What the task requires — Leave the pictures out. Return all other data exactly.

Data section —
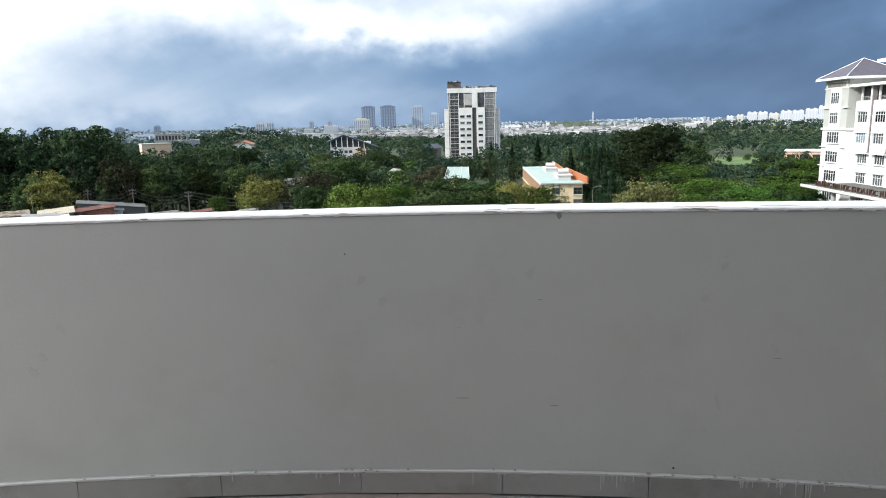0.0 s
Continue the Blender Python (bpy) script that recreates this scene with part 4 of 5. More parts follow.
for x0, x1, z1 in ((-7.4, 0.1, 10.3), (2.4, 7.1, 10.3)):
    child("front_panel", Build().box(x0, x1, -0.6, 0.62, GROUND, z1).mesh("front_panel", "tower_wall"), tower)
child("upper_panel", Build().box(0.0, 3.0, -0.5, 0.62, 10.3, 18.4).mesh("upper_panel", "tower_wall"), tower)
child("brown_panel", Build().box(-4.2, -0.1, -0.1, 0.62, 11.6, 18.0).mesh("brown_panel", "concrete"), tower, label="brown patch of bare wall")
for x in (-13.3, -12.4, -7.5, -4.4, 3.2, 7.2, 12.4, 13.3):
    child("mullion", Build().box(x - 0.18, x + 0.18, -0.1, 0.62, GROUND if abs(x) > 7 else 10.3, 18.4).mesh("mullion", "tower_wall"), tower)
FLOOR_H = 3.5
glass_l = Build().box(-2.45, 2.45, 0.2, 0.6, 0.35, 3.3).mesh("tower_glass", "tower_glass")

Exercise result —
0.0 s
Continue the Blender Python (bpy) script that recreates this scene with part 4 of 5. More parts follow.
for x0, x1, z1 in ((-7.4, 0.1, 10.3), (2.4, 7.1, 10.3)):
    child("front_panel", Build().box(x0, x1, -0.6, 0.62, GROUND, z1).mesh("front_panel", "tower_wall"), tower)
child("upper_panel", Build().box(0.0, 3.0, -0.5, 0.62, 10.3, 18.4).mesh("upper_panel", "tower_wall"), tower)
child("brown_panel", Build().box(-4.2, -0.1, -0.1, 0.62, 11.6, 18.0).mesh("brown_panel", "concrete"), tower, label="brown patch of bare wall")
for x in (-13.3, -12.4, -7.5, -4.4, 3.2, 7.2, 12.4, 13.3):
    child("mullion", Build().box(x - 0.18, x + 0.18, -0.1, 0.62, GROUND if abs(x) > 7 else 10.3, 18.4).mesh("mullion", "tower_wall"), tower)
FLOOR_H = 3.5
glass_l = Build().box(-2.45, 2.45, 0.2, 0.6, 0.35, 3.3).mesh("tower_glass", "tower_glass")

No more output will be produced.